* MATERIALS PROVIDED *
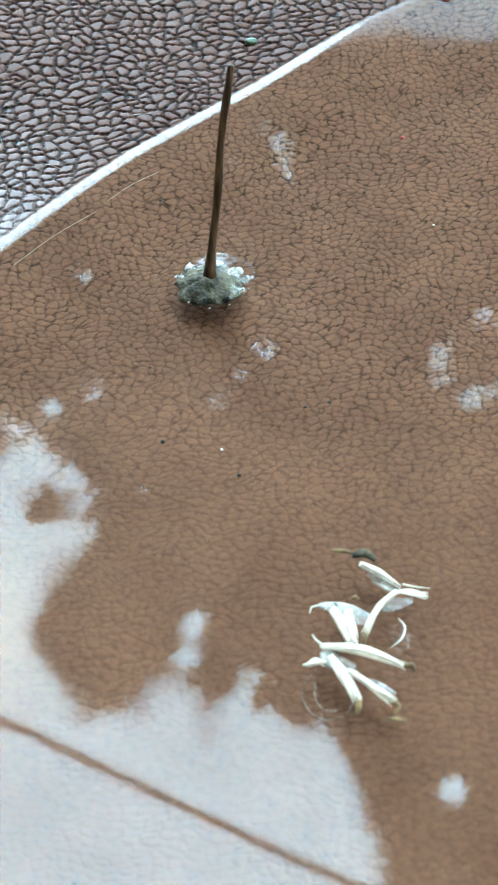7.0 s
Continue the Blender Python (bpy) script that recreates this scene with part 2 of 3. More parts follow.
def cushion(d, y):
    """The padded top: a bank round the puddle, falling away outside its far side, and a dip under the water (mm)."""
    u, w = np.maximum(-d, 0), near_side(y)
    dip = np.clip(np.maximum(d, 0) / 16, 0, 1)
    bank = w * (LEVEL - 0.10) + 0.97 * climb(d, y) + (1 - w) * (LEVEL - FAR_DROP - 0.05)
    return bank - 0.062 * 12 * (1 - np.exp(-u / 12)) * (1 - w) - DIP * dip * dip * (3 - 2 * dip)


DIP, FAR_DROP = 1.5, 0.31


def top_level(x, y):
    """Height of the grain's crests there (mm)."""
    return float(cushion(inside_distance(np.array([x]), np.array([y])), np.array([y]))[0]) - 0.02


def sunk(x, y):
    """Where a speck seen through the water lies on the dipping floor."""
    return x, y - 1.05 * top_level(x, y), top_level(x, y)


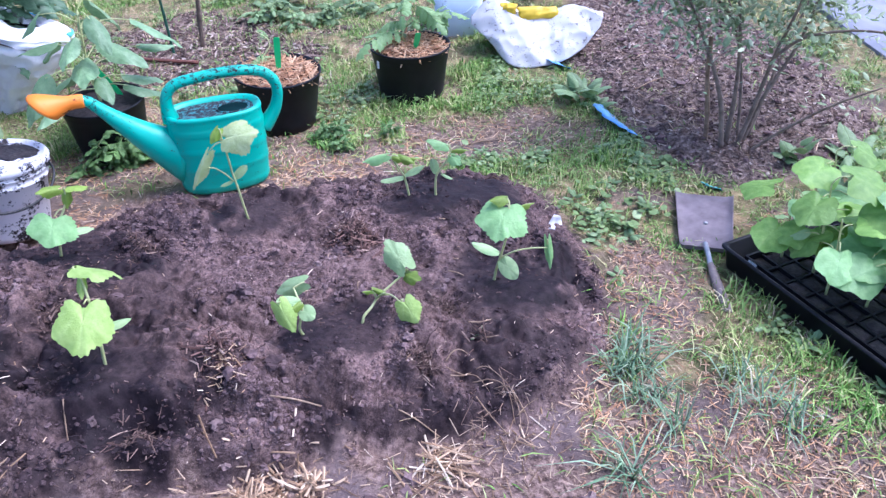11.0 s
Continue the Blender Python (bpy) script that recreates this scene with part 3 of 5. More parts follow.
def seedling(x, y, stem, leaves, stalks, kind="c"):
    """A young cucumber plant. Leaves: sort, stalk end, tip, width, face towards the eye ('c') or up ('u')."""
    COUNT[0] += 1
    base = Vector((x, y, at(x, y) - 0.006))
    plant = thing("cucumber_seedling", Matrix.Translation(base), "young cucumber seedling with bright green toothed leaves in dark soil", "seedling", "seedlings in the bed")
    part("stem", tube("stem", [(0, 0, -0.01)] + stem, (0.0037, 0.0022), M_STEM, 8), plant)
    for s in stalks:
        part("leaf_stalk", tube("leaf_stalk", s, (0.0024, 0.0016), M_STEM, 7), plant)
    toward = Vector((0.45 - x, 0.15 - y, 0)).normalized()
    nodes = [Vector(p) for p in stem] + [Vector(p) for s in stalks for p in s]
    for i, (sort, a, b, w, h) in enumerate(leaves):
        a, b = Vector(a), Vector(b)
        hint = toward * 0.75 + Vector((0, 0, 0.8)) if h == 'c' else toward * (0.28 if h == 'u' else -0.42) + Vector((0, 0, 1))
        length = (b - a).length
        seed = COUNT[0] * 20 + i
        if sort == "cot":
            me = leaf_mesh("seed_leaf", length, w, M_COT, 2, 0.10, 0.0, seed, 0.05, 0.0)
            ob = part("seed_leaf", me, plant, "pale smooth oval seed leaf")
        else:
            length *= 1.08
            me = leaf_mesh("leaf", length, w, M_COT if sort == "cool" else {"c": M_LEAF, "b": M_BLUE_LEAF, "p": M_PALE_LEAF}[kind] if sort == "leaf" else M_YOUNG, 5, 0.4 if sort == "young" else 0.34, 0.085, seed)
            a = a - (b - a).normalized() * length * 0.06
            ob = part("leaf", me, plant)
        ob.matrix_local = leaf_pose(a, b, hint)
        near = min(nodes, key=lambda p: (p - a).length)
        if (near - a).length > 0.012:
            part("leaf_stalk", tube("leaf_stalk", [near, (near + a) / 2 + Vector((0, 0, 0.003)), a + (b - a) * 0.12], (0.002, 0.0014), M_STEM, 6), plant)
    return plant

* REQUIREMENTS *
Write out, exactly as they stand, the lines from the one containing "3. More parts follow." through the one containing "DIP, FAR_DROP = 1.5, 0.31", both ends included.

* RESPONSE *
Continue the Blender Python (bpy) script that recreates this scene with part 2 of 3. More parts follow.
def cushion(d, y):
    """The padded top: a bank round the puddle, falling away outside its far side, and a dip under the water (mm)."""
    u, w = np.maximum(-d, 0), near_side(y)
    dip = np.clip(np.maximum(d, 0) / 16, 0, 1)
    bank = w * (LEVEL - 0.10) + 0.97 * climb(d, y) + (1 - w) * (LEVEL - FAR_DROP - 0.05)
    return bank - 0.062 * 12 * (1 - np.exp(-u / 12)) * (1 - w) - DIP * dip * dip * (3 - 2 * dip)


DIP, FAR_DROP = 1.5, 0.31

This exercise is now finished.